September 7, 2016

What is the Municipal Spending Cap?

Connecticut’s municipal spending cap is a feature of its new municipal revenue sharing grant program.  Municipalities will receive these grants beginning in FY 17, but the cap applies beginning only in FY 18. 

The cap is the greater of the inflation rate or 2.5% or more of the prior fiscal year’s adopted budget expenditures, including expenditures from a municipality's general fund and any nonbudgeted funds.  Municipalities that increase their adopted budget expenditures over the previous fiscal year by an amount that exceeds this cap receive a reduced revenue sharing grant.  The reduction is equal to 50 cents for every dollar the municipality spends over the cap.  But grants will not be reduced in any year in which a municipality’s adopted budget expenditures exceed the cap by an amount proportionate to its population increase over the previous fiscal year.

Municipalities must annually certify to the Office of Policy and Management (OPM) secretary, on an OPM-prescribed form, whether they have exceeded the spending cap and if so, the excess amount.

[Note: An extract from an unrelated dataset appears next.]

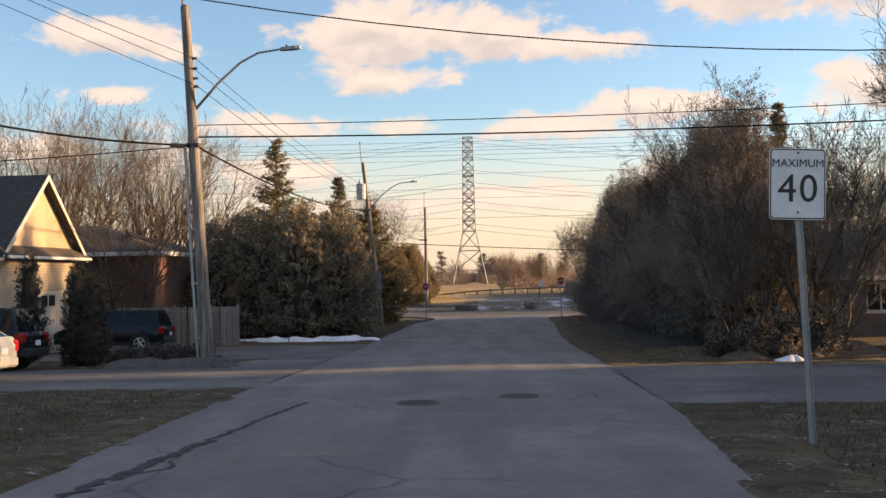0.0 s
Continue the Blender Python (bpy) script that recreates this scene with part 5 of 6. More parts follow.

The spending cap does not apply to expenditures:

1.   for debt service, special education, implementing court orders or arbitration awards, budgeting for an audited deficit, nonrecurring grants, nonrecurring capital expenditures of at least $100,000, or payments on unfunded pension liabilities;
2.   associated with a major disaster or emergency declaration by the president or disaster emergency declaration issued by the governor under the civil preparedness law; or
3.   for motor vehicle property tax grants or municipal revenue sharing grants disbursed to special taxing districts (CGS § 4-66l(h), as amended by PA 16-3, MSS (§ 189)).